On the 21st, announced the agreement made by the Pope with the Colonna faction, and the truce with the Emperor for four months, and [its ?] prolongation for another two months.
Today went into the Castle to the Pope, who told him he believed the most Christian King and the King of England would never endure the injuries done, not to him, but to the Apostolic See; and he said he would send two briefs, one to France by Paulo da Rezo, the other to England by the Papal Auditor; and he holds that, for a certainty (et tieu) those Sovereigns will not bear the perpetration of such iniquity; but that he would pardon them all, were they to unite for a general peace, and go against the Turk. Sadoleto read to him (Venier) the said two briefs; and the one which the Pope is sending to the Emperor, complaining much of what has been done, was not completed. The brief for the Signory will contain few words, as his Holiness well knows the Republic's mind.
Rome, 24th September. Registered by Sanuto 26th September.
[Italian.]
Nov. 9. Sanuto Diaries, v. xliii. (Original.) 1076. The Same to the Same.
Today in consistory the Pope determined to proceed against Cardinal Colonna and his brother, sending them the monitory, and giving them nine days time for three terms (per tre termini) to appear and make their defence for the insult on the Church.
Communicated to his Holiness the descent of the Lansquenets into Italy. The Pope told him the Signory should look to Vicenza, and urge France not to fail sending more money than has been sent, and what she is bound to send. He says that the King of England had promised him (li havia dà parola) and had sent him, 25,000 ducats.
Rome, 9th November.

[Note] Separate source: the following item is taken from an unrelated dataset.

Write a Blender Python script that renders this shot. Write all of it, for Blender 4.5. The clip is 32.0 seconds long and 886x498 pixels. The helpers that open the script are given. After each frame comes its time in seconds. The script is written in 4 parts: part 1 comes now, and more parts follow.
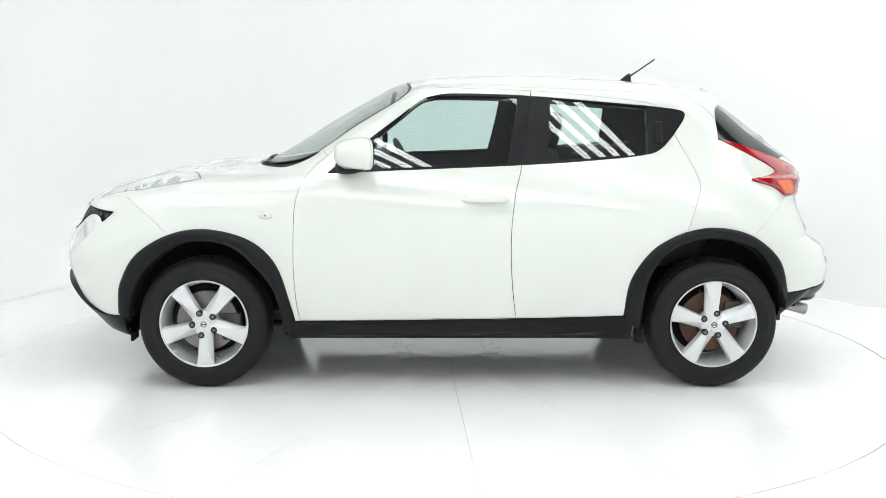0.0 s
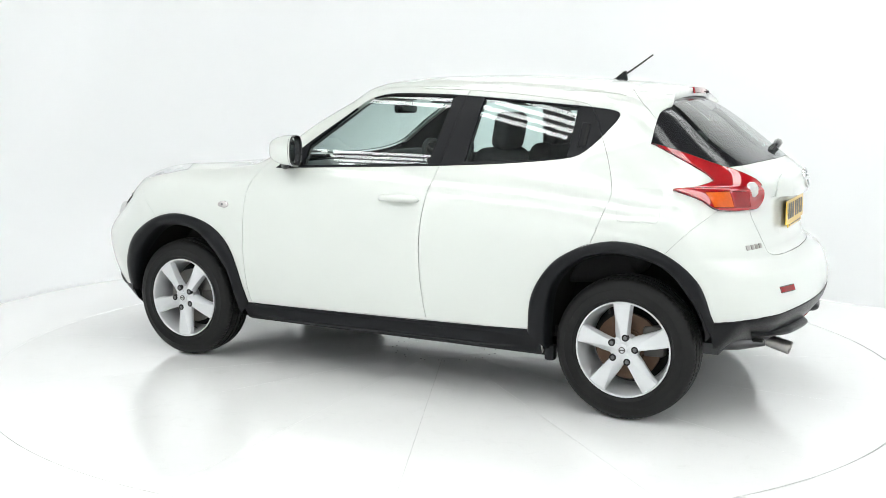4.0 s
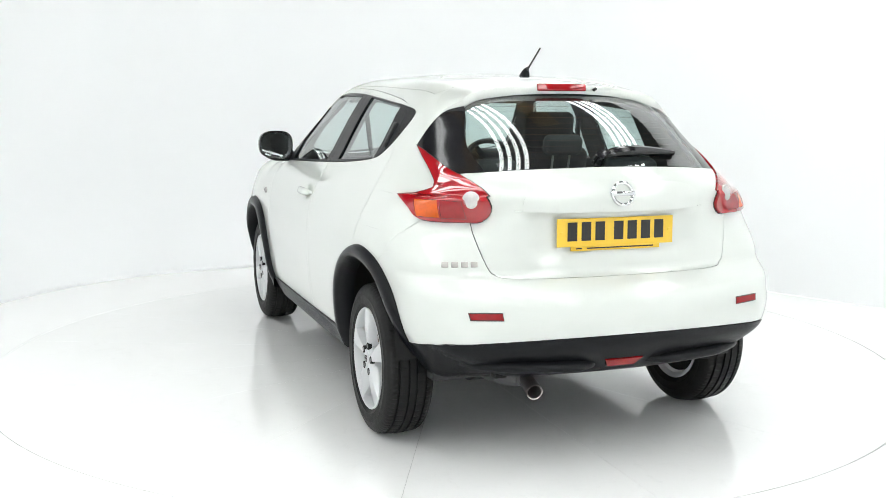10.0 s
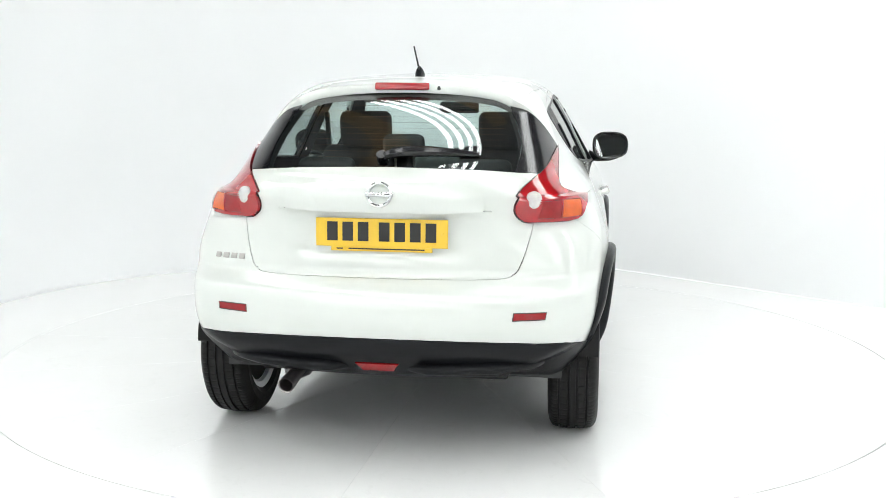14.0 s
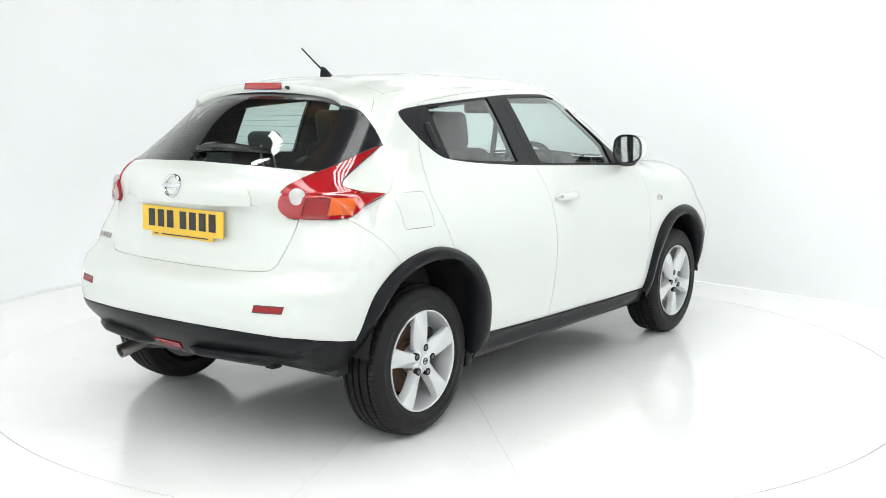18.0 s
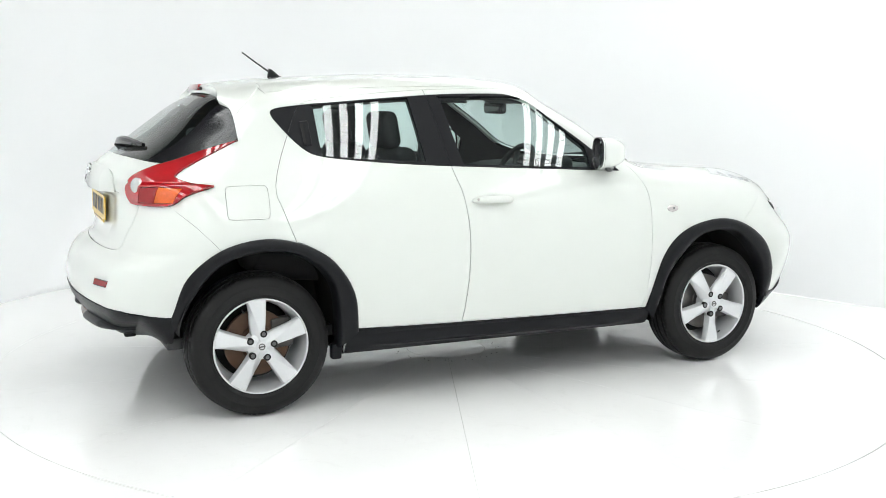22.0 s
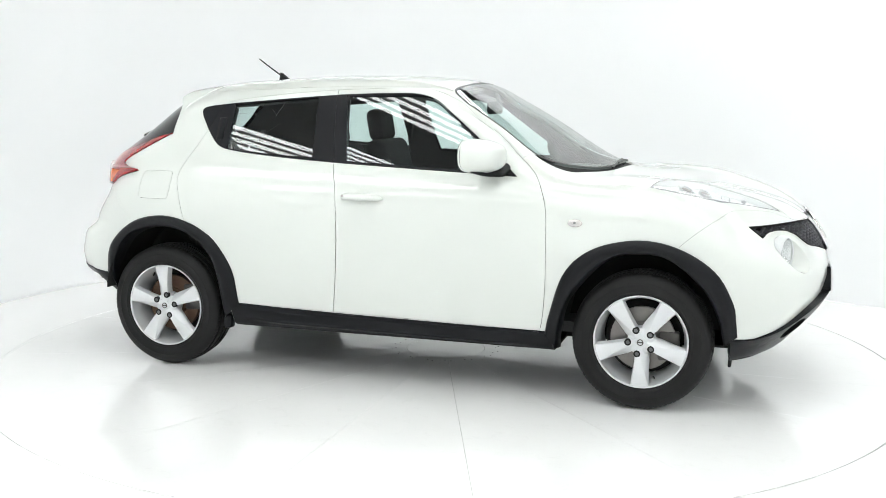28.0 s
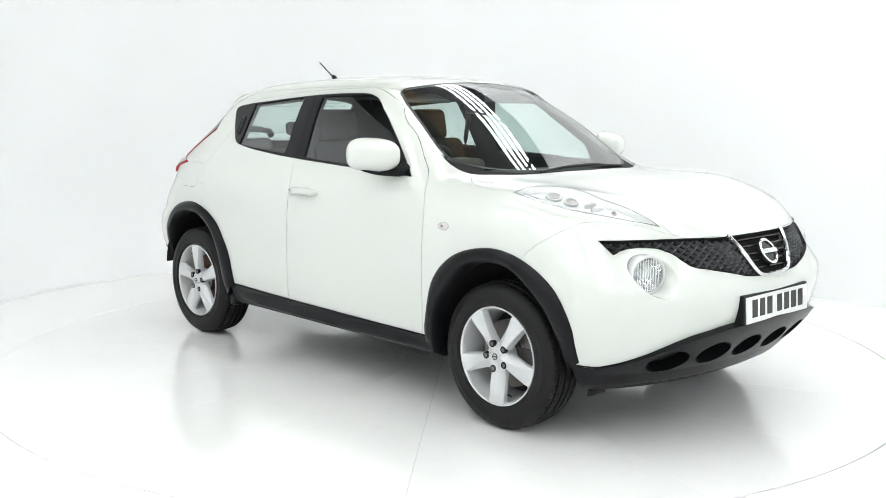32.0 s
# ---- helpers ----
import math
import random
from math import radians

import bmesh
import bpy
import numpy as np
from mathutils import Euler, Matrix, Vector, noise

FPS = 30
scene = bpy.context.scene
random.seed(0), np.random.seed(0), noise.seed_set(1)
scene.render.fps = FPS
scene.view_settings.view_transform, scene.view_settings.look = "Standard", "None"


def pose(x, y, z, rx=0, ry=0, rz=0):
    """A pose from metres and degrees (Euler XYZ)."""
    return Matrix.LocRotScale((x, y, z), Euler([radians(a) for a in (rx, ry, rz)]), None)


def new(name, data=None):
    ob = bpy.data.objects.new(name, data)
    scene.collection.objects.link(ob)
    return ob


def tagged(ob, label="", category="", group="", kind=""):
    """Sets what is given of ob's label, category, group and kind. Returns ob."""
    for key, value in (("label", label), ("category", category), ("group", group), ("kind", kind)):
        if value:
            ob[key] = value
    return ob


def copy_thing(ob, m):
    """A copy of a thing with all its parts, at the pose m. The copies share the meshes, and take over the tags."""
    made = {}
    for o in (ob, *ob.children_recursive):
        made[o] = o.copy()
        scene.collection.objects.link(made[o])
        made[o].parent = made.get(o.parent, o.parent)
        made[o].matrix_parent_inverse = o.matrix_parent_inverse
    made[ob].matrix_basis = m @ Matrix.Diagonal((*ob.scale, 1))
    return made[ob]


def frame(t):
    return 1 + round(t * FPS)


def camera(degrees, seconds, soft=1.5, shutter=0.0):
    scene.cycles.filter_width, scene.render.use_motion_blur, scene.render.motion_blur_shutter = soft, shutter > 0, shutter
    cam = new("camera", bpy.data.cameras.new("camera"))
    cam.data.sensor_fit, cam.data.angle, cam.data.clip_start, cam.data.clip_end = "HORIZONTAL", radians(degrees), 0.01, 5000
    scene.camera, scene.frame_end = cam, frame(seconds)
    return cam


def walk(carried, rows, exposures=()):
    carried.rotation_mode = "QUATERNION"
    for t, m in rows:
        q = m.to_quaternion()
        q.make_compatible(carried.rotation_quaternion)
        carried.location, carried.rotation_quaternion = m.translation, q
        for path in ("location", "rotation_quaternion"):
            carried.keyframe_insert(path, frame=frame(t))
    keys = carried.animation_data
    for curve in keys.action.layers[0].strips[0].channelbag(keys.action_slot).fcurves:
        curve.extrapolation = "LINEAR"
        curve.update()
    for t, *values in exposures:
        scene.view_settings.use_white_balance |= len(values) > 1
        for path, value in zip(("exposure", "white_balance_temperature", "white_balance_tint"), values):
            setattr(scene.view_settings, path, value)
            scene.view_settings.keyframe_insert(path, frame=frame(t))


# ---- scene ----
import itertools

# camera: fixed on its stand before the turntable
cam = camera(47.09, 32.0, soft=0.5)
EYE = (0.0, -5.7735, 1.4219)
walk(cam, [(0.0, pose(*EYE, 90 - 8.291, 0, 0.198) @ pose(0, 0, 0, 0, 0, 0.35)), (32.0, pose(*EYE, 90 - 8.291, 0, 0.198) @ pose(0, 0, 0, 0, 0, 0.35))],
     exposures=[(0.0, -0.02), (32.0, -0.02)])

# world: a dim hall beyond the white stage
world = bpy.data.worlds.new("hall")
scene.world = world
world.use_nodes = True
world.node_tree.nodes["Background"].inputs[0].default_value = (0.9, 0.95, 1.0, 1)
world.node_tree.nodes["Background"].inputs[1].default_value = 0.15
LAMP_POWER = 9.25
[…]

Registered by Sanuto 14th November.
[Italian.]
Dec. 20. Summaries of Advices, Library Archives, v. i. p. 229. 1077. Andrea Rosso to the Signory.

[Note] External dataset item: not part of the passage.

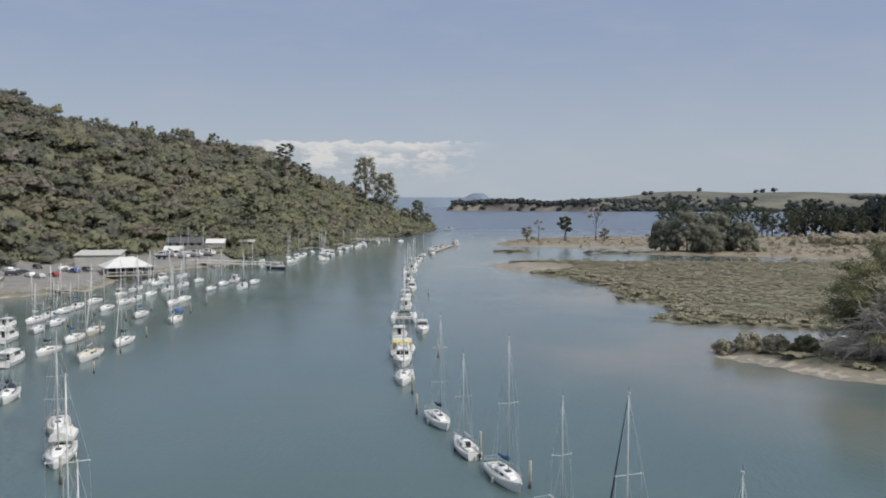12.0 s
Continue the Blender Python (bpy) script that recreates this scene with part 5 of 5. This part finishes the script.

When speaking with his most Christian Majesty about the negotiation with England, he said that if the King would forthwith (de præsenti) send him his daughter, who is only 11 or 12 years old, or give him security of such a sort that he can rely on having her in two years, he would immediately conclude everything, and that otherwise he should fear being deluded, and compelled subsequently to consent to whatever the King of England might choose, he having once for all barred the road to his most Christian Majesty so that he could no longer make peace with the Emperor.
Poissy, 20th December 1520.
[Italian.]
Dec. 30. Summaries of Advices, Library Archives, v. i. p. 227. 1078. Paragraph in a letter from Domenico Venier, Ambassador at Rome, to the Signory.
His Holiness, when speaking to him about the letters from France, said it surprised him that his Nuncio and the Venetian secretary had utterly rejected the terms of the general peace, making a difficulty about referring the judgment (judicio) of the duchy of Milan to the English King; because, as the Emperor accepts his arbitration concerning Milan and the other towns, they ought not to make so much difficulty about consigning Cremona and Lodi; and his Holiness, being anxious for peace, would wish some means to be found for commencing it.
(Sent to France.)
[Italian.]

Footnotes

  • 1. As seen in vol. iii., Venetian Calendar, entry 1312, p. 56G, the league had been stipulated between the Pope, France, Venice, and Milan, place being reserved for England, and therefore Prothonotary Casal was already considered to be one of the ambassadors of the League.
  • 2. Doctor Taylor. (See State Papers, vol. vi. part 5, p. 542, foot note.)
  • 3. This extract being destined for Rome, had apparently for object to encourage the Pope by assuring him of valid support from Henry VIII.; and as Sanuto calendared Rosso's letter in the sense rendered by me in vol. iii., Venetian Calendar, entry No. 1321, I now print the two versions thus :—
    Summario d'Avvisi, v.i. p. 197. Summario de lettere del Secretario Rosso, date in Angalem, a 19 Zugno 1526.
    Che havendo toccato di intender se l'Orator Anglico era contento che nela publication el Re suo fusse nominato per protettor et conservator, era sta contento, et instò che cosi si facesse.
    Che Thavea lettere fresche di Anglia da Mons. de Moreta, ch'el sperava che presto si tireria quel Re a scoprirsi.” (Missa ad Oratorem Romæ.)
    Sanuto Diaries. v. xli. pp. 570–571. Di Franza di Andrea Rosso, Secretario, date in Angulem, adi 19 Giugno. . . Et quì il Gran Canzellier disse la voleno pubblicar [the League] zioba adi 21 di questo solenemente, e voleno parlar col Orator Anglico, per causa di nominar quel Serenissimo Re, qual ancora non è intrato in la liga.
    Sono lettere di Anglia come Monsignor di la Moretta doveva zonzer
  • 4. II Papa questa mattina jurò la liga, presente li Oratori di quellà et quel di Anglià.
  • 5. Dr. John Taylor? In a letter of Clerk's to Wolsey, dated Blayse (Blois), 12th of August 1526, he mentions his arrival there on the preceding day, having been met by Taylor; and that he purposed going to Amboise, on the day of the letter's date. (See State Papers, ut ante.)
  • 6. The messenger was Osborne Echingham. (See State Papers, vol. vi., part v., p. 547, foot note.)